8. On-the-Fly Code Generation for Image Processing
Charles Petzold
Among the pearls of wisdom and wackiness chronicled in Steven Levy's classic history Hackers: Heroes of the Computer Revolution (Doubleday), my favorite is this one by Bill Gosper, who once said, "Data is just a dumb kind of programming." The corollary, of course, is that code is just a smart kind of data—data designed to trigger processors into performing certain useful or amusing acts.
The potential interplay of code and data tends to be discouraged in most conventional programming instruction. Code and data are usually severely segregated; even in object-oriented programming, code and data have their own special roles to play. Any intermingling of the two—such as data being executed as if it were machine code—is considered to be a violation of natural law.
Only occasionally is this barrier between code and data breached. Compiler authors write programs that read source code and generate machine code, but compilers do not really violate the separation of code and data. Where the input and output are code to the human programmers, they are just data to the compilers. Other odd jobs, such as those performed by disassemblers or simulators, also read machine code as if it were data.
As we all accept rationally, if not emotionally, code and data are ultimately just bytes, and there are only 256 of them in the entire universe. It's not the bytes themselves but their ordering that gives them meaning and purpose.
In some special cases, it can be advantageous for programs that are not compilers to generate code while they're running. This on-the-fly code generation is not easy, so it's usually restricted to very particular circumstances.

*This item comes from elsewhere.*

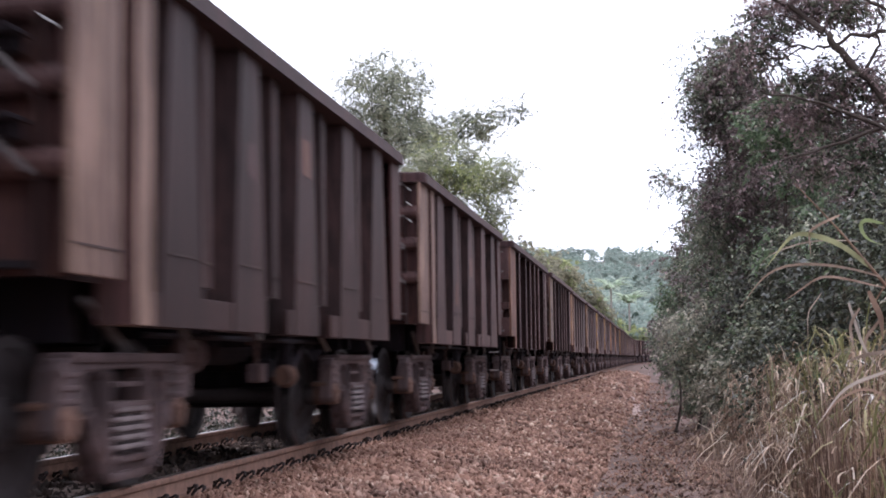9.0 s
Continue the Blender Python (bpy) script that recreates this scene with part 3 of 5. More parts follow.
def build_left_side():
    # the big tree beyond the train
    tree("spreading_tree", "tall spreading tree with a layered airy crown behind the train", 21, (-6.8, 52.0), (-5.9, 52.0, 10.6),
         [((-5.9, 52.0, 11.2), (1.8, 2.0, 1.45), 7), ((-6.4, 52.0, 9.8), (1.7, 2.0, 1.0), 4), ((-4.5, 52.0, 9.5), (1.1, 1.8, 0.9), 4.5), ((-2.6, 52.0, 9.7), (1.3, 1.2, 0.5), 3), ((-1.1, 52.0, 10.2), (0.7, 0.6, 0.22), 0.7),
          ((-4.7, 52.0, 8.8), (1.2, 1.8, 0.8), 2.2), ((-0.3, 52.0, 10.6), (0.35, 0.3, 0.12), 0.12)],
         320, 0.24, LEAF_T, 0.115, 90, 0.56, 0.12, ((0.18, LEAF_R, "foliage"),), 0.42)
    tree("bushy_tree", "yellowish green bushy tree behind the train", 22, (-4.4, 50.0), (-3.6, 50.0, 6.4),
         [((-3.6, 50.0, 7.9), (1.9, 1.8, 1.1), 7), ((-1.7, 50.0, 7.3), (1.4, 1.5, 0.8), 4), ((-1.6, 50.0, 5.8), (0.6, 0.8, 0.8), 1.2), ((-3.9, 50.0, 6.0), (1.6, 1.8, 1.5), 4)],
         290, 0.17, LEAF_T, 0.115, 90, 0.58, 0.12, ((0.42, LEAF_Y, "fresh_growth"),), 0.42)
    tree("overhanging_tree", "dark leafy tree standing close behind the track", 23, (-7.8, 24.5), (-7.0, 25.0, 6.6),
         [((-6.0, 25.0, 7.6), (1.4, 1.6, 1.1)), ((-7.8, 25.0, 7.6), (1.8, 2.0, 1.5)), ((-5.5, 25.0, 6.6), (0.8, 1.0, 0.6))],
         200, 0.18, LEAF_R, 0.12, 60, 0.36, 0.2, ((0.2, LEAF_G, "fresh_growth"),))
    for i, (x, y, h, w) in enumerate(((-6.5, 72, 9.0, 2.6), (-7.5, 88, 10.0, 3.0), (-5.8, 104, 9.5, 2.8), (-9.0, 122, 12.0, 3.4), (-7.0, 142, 12.5, 3.6), (-8.5, 165, 13.0, 4.0), (-11.4, 200, 15.0, 4.5), (-9.2, 205, 14.2, 4.2), (-7.1, 210, 12.0, 3.8), (-5.5, 216, 9.6, 3.4), (-4.2, 224, 7.5, 3.0), (-2.6, 256, 6.5, 3.0), (0.5, 246, 5.0, 2.4), (1.5, 226, 5.5, 2.2))):
        g = float(ground_z(x, y))
        tree("woodland_tree", "rounded green woodland tree on the slope beside the line", 60 + i, (x, y), (x, y, g + h * 0.7),
             [((x, y, g + h * 0.74), (w, w, h * 0.26)), ((x + w * 0.3, y, g + h * 0.45), (w * 0.85, w, h * 0.25))],
             230, 0.2, LEAF_OLIVE if y < 222 else LEAF_Y, 0.19 + y * 0.0009, 126, 0.85, 0.1, ((0.25, LEAF_FAR_HAZE if i % 2 else LEAF_Y, "fresh_growth"),), 0.55)


def build_far_woods():
    rng = np.random.default_rng(77)

    def grove(name, label, wanted, spread, y0, y1, clumps, leaves, size, material):
        centres, radii = [], []
        tries = 0
        while len(centres) < wanted and tries < 40000:
            tries += 1
            y = rng.uniform(y0, y1)
            x = 4.2 + y * math.tan(radians(rng.uniform(*spread)))
            d = float(side_of(x, y))
            if -260 < d < -12 and (y > 255 or d < -22) or d > 14:
                if d > 0 and rng.random() > 0.25:
                    continue
                centres.append((x, y, float(ground_z(x, y)) + rng.uniform(3.0, 5.6)))
                radii.append(rng.uniform(2.4, 4.8))
        c, r = np.array(centres), np.array(radii)
        # each crown is a dome of lesser clumps
        way = rng.normal(size=(len(c) * clumps, 3))
        way[:, 2] = np.abs(way[:, 2]) * 0.9
        way /= np.linalg.norm(way, axis=1, keepdims=True)
        sub = np.repeat(c, clumps, 0) + way * np.repeat(r, clumps)[:, None] * np.array([0.8, 0.8, 0.62])
        sr = np.repeat(r, clumps) * rng.uniform(0.28, 0.46, len(sub))
        tagged(quads(name, leaf_cloud(rng, sub, sr, leaves, size, 0.7, 0.0, 0.7), material), label, "woods", kind="stuff")

    grove("far_woods", "green wooded hillside behind the line, haze put into its leaf colour", 900, (-8.5, 3.0), 255, 560, 10, 27, 0.62, LEAF_FAR_HAZE)
    grove("olive_woods", "olive green woods on the near slope", 160, (-9.0, -2.0), 130, 300, 10, 36, 0.42, LEAF_OLIVE)
    grove("side_woods", "green woods spread over the hills beside the line", 420, (-34.0, 20.0), 90, 520, 6, 18, 1.1, LEAF_FAR_HAZE)


def palm(x, y, h, seed, label):
    rng = np.random.default_rng(seed)
    z = float(ground_z(x, y))
    root = tagged(new("palm_tree"), label, "palm tree")
    root.matrix_basis = pose(x, y, z)
    pts = [(0.25 * math.sin(k / 8 * 2), 0, h * k / 8 - 0.1) for k in range(9)]
    raw("trunk", *tube(pts, [0.24 - 0.012 * k for k in range(9)], 8), PALM_BARK, root, smooth=True)
    top = Vector(pts[-1])
    for i in range(15):
        a = i * 2.4 + rng.uniform(-0.2, 0.2)
        el = rng.uniform(0.35, 1.5)
        L = rng.uniform(3.8, 5.0)
        line = []
        for k in range(9):
            f = k / 8
            line.append(top + Vector((math.cos(a) * L * f * math.cos(el * (1 - f * 0.6)), math.sin(a) * L * f * math.cos(el * (1 - f * 0.6)), L * (math.sin(el) * f - 0.62 * f ** 2.3))))
        leafs = []
        for k in range(1, 9):
            for j in range(3):
                p = line[k - 1].lerp(line[k], j / 3)
                d = (line[k] - line[k - 1]).normalized()
                s = d.cross(Vector((0, 0, 1))).normalized()
                w = 0.75 * math.sin(math.pi * min(1, (k + j / 3) / 9 + 0.12)) + 0.1
                for sg in (1, -1):
                    tip = p + s * sg * w + d * 0.35 + Vector((0, 0, -0.35 * w))
                    leafs.append([p, p + s * sg * w * 0.5 + d * 0.30, tip, p + s * sg * w * 0.5 + d * 0.02])
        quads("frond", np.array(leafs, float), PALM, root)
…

Throughout this chapter, we will use an example that embodies the most common reason for using on-the-fly code generation. In this example, a time-critical subroutine must perform many repetitive operations. A number of generalized parameters come into play during the execution of these repetitive operations, and the subroutine could run a lot faster if we replaced those generalized parameters with specific values. We can't replace those parameters while we're writing the subroutine because the parameters aren't known until runtime, and they can change from one invocation to the next. However, the subroutine itself could do the code generation while it's running. In other words, the subroutine can examine its own parameters at runtime, generate more efficient code, and then execute the resulting code.
I first stumbled upon this technique while writing assembly language. I had a subroutine that performed many repetitive operations. At a crucial point, the subroutine would execute either a bitwise AND operation or a bitwise OR operation, depending on some other value that remained constant during these operations.